* **DATA SECTION**:
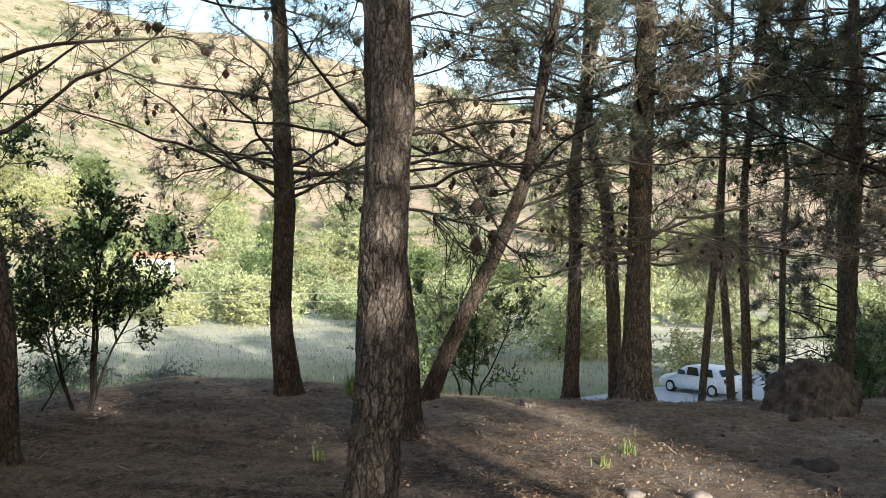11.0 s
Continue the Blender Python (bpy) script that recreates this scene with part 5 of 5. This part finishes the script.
stump(-1.41, -9.15, 0.07, 0.11, "low sawn pine stump with a pale top", cut_wood, 1)
stump(6.48, -5.66, 0.075, 0.07, "low dark weathered stump", rock, 2)
for k, (x, y, s) in enumerate([(3.9, -14.75, 0.16), (3.14, -16.45, 0.14), (5.22, -10.82, 0.15)]):
    bm = bmesh.new()
    bmesh.ops.create_grid(bm, x_segments=7, y_segments=5, size=0.5)
    for v in bm.verts:
        v.co = Vector((v.co.x * s * 2, v.co.y * s, 0.03 + 0.05 * noise.noise(Vector((v.co.x * 4 + k, v.co.y * 4, k * 3.0)))))
    bmesh.ops.solidify(bm, geom=bm.faces[:], thickness=0.003)
    ob = new("paper_scrap", solid(bm, paper_mat))
    ob.matrix_basis = pose(x, y, zg(x, y) + 0.0, 0, 0, 30 * k)
    tagged(ob, "crumpled white paper scrap lying on the ground", "litter", "paper scraps")
# fallen log at the path's far end
r2 = np.random.default_rng(9)
P = grow(r2, np.array([[3.2, -20.35, zg(3.2, -20.35) + 0.09]]), unit(np.array([[0.8, 0.55, 0.18]])), np.array([1.1]), 6, np.array([0.0]), 0.05)
tagged(new("fallen_branch", mesh_of("fallen_branch", [(*tubes(P, np.linspace(0.09, 0.05, 6)[None], 10), 0)], [twig_mat])), "short dark fallen branch at the path's edge", "branch")


# ---------------------------------------------------------------- car
def hatchback(x, y, turn):
    whole = thing("car", (x, y, zg(x, y) + 0.16), "white hatchback parked beside the valley road", "car", turn=turn)
    prof = [(-2.05, 0.35), (-2.08, 0.62), (-1.98, 0.92), (-1.75, 1.02), (-1.45, 1.36), (-0.9, 1.47), (0.0, 1.48), (0.45, 1.42), (1.1, 1.0), (1.75, 0.86), (2.05, 0.68), (2.1, 0.42), (2.0, 0.28), (-1.95, 0.26)]
    bm = bmesh.new()
    rings = []
    for yy, sc in ((-0.86, 0.9), (-0.82, 0.98), (-0.5, 1.0), (0.5, 1.0), (0.82, 0.98), (0.86, 0.9)):
        row = []
        for px, pz in prof:
            tuck = 0.16 * max(0.0, (pz - 0.95) / 0.5)
            row.append(bm.verts.new((px * (0.985 if sc < 1 else 1), yy * (1 - tuck), 0.26 + (pz - 0.26) * (sc if pz > 0.5 else 1))))
        rings.append(row)
    n = len(prof)
    for a, b in zip(rings[:-1], rings[1:]):
        for i in range(n):
            bm.faces.new((a[i], a[(i + 1) % n], b[(i + 1) % n], b[i]))
    bm.faces.new(rings[0])
    bm.faces.new(rings[-1][::-1])
    bmesh.ops.recalc_face_normals(bm, faces=bm.faces[:])
    for f in bm.faces:
        f.smooth = True
    part("body", solid(bm, car_paint), whole)

    def pane(name, pts, mat, label=""):
        bm = bmesh.new()
        vs = [bm.verts.new(p) for p in pts]
        bm.faces.new(vs)
        bmesh.ops.solidify(bm, geom=bm.faces[:], thickness=0.012)
        part(name, solid(bm, mat), whole, label)
    for s in (-1, 1):
        for a, b, c, d in ((-1.35, -0.55, 0.98, 1.36), (-0.48, 0.28, 0.98, 1.38), (0.34, 0.88, 0.98, 1.2)):
            lo, hi = 0.862 * s, 0.80 * s
            pane("side_window", [(a, lo, c), (b, lo, c), (b - 0.04, hi, d), (a + 0.14, hi, d)], car_glass, "dark side window")
        pane("headlight", [(1.78, 0.84 * s, 0.64), (2.07, 0.6 * s, 0.62), (2.05, 0.6 * s, 0.74), (1.78, 0.845 * s, 0.82)], rim_mat, "clear headlight")
        pane("tail_lamp", [(-2.03, 0.84 * s, 0.72), (-2.07, 0.55 * s, 0.72), (-2.01, 0.55 * s, 0.93), (-1.92, 0.83 * s, 0.96)], lamp_mat, "red tail lamp")
        for wx in (-1.28, 1.32):
            bm = bmesh.new()
            bmesh.ops.create_cone(bm, cap_ends=True, segments=26, radius1=0.31, radius2=0.31, depth=0.2)
            bmesh.ops.bevel(bm, geom=[e for e in bm.edges if len(e.link_faces) == 2 and e.calc_face_angle() > 1], offset=0.03, segments=2, affect="EDGES")
            bmesh.ops.transform(bm, matrix=pose(wx, 0.79 * s, 0.31, 90), verts=bm.verts)
            wheel = part("wheel", solid(bm, tyre_mat), whole)
            bm = bmesh.new()
            bmesh.ops.create_cone(bm, cap_ends=True, segments=20, radius1=0.2, radius2=0.17, depth=0.03)
            bmesh.ops.transform(bm, matrix=pose(wx, 0.9 * s, 0.31, -90 * s), verts=bm.verts)
            part("rim", solid(bm, rim_mat), wheel, "silver wheel rim")
    pane("windscreen", [(0.47, -0.66, 1.415), (0.47, 0.66, 1.415), (1.1, 0.74, 1.02), (1.1, -0.74, 1.02)], car_glass, "dark windscreen")
    pane("rear_window", [(-1.5, -0.64, 1.34), (-1.5, 0.64, 1.34), (-1.79, 0.72, 1.05), (-1.79, -0.72, 1.05)], car_glass, "dark rear window")
    return whole


hatchback(38.6, -31.4, 16)


# ---------------------------------------------------------------- far house, poles and cables
def house(x, y, w, d, h, turn, label):
    whole = thing("house", (x, y, zg(x, y) - 0.5), label, "house", turn=turn)
    bm = bmesh.new()
    bmesh.ops.create_cube(bm, size=1.0, matrix=Matrix.Translation((0, 0, h / 2)) @ Matrix.Diagonal((w, d, h, 1)))
    part("wall", solid(bm, white_wall), whole)
    bm = bmesh.new()
    e = 0.35
    pts = [(-w / 2 - e, -d / 2 - e, h), (w / 2 + e, -d / 2 - e, h), (w / 2 + e, d / 2 + e, h), (-w / 2 - e, d / 2 + e, h), (-w / 2 - e, 0, h + d * 0.28), (w / 2 + e, 0, h + d * 0.28)]
    vs = [bm.verts.new(p) for p in pts]
    for q in ((0, 1, 5, 4), (2, 3, 4, 5), (0, 4, 3), (1, 2, 5), (3, 2, 1, 0)):
        bm.faces.new([vs[i] for i in q])
    part("roof", solid(bm, roof_tile), whole, "low tiled roof")
    for k in (-0.28, 0.05, 0.33):
        bm = bmesh.new()
        bmesh.ops.create_cube(bm, size=1.0, matrix=Matrix.Translation((k * w, -d / 2 - 0.02, h * 0.55)) @ Matrix.Diagonal((0.9, 0.08, 1.1, 1)))
        part("window", solid(bm, car_glass), whole, "dark window")


house(138, 14.5, 7, 5, 3.2, -80, "small white house among trees across the valley")
house(151, -13.4, 6, 4, 2.8, -95, "small pale house among trees across the valley")


def pole(x, y, h):
    whole = thing("utility_pole", (x, y, zg(x, y)), "grey utility pole carrying wires across the valley", "utility pole", "utility poles")
    bm = bmesh.new()
    bmesh.ops.create_cone(bm, cap_ends=True, segments=10, radius1=0.16, radius2=0.1, depth=h + 0.5)
    bmesh.ops.translate(bm, verts=bm.verts, vec=(0, 0, h / 2 - 0.25))
    part("post", solid(bm, timber), whole)
    bm = bmesh.new()
    bmesh.ops.create_cube(bm, size=1.0, matrix=Matrix.Translation((0, 0, h - 0.4)) @ Matrix.Diagonal((0.12, 2.2, 0.14, 1)))
    part("crossarm", solid(bm, timber), whole)
    return Vector((x, y, zg(x, y) + h - 0.3))


def cable(a, b, sag, r=0.035):
    u = np.linspace(0, 1, 40)
    P = np.array(a)[None] + (np.array(b) - np.array(a))[None] * u[:, None]
    P[:, 2] -= sag * 4 * u * (1 - u)
    ob = new("cable", mesh_of("cable", [(*tubes(P[None], np.full((1, 40), r), 5), 0)], [cable_mat]))
    tagged(ob, "thin pale wire strung across the valley", "cable", "cables")


ends = []
for x, y, z in ((242.6, 73.6, 55.5), (233.5, -136.2, 46.0)):
    ends.append(pole(x, y, max(6.0, z - zg(x, y))))
for dz0, dz1 in ((0, 0), (-2.2, -1.8), (-10, -1.0)):
    cable(ends[0] + Vector((0, 0, dz0)), ends[1] + Vector((0, 0, dz1)), 1.5, 0.09)
low = [pole(74, 12, 5.2), pole(66, -62, 5.2)]
for dz in (0.1, -0.5):
    cable(low[0] + Vector((0, 0, dz)), low[1] + Vector((0, 0, dz)), 0.9, 0.012)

* **WRITTEN PROBLEM**: Pull out all lines from the listing that contain the string "with".

* **RESPONSE FOR THIS EXERCISE**:
Continue the Blender Python (bpy) script that recreates this scene with part 5 of 5. This part finishes the script.
stump(-1.41, -9.15, 0.07, 0.11, "low sawn pine stump with a pale top", cut_wood, 1)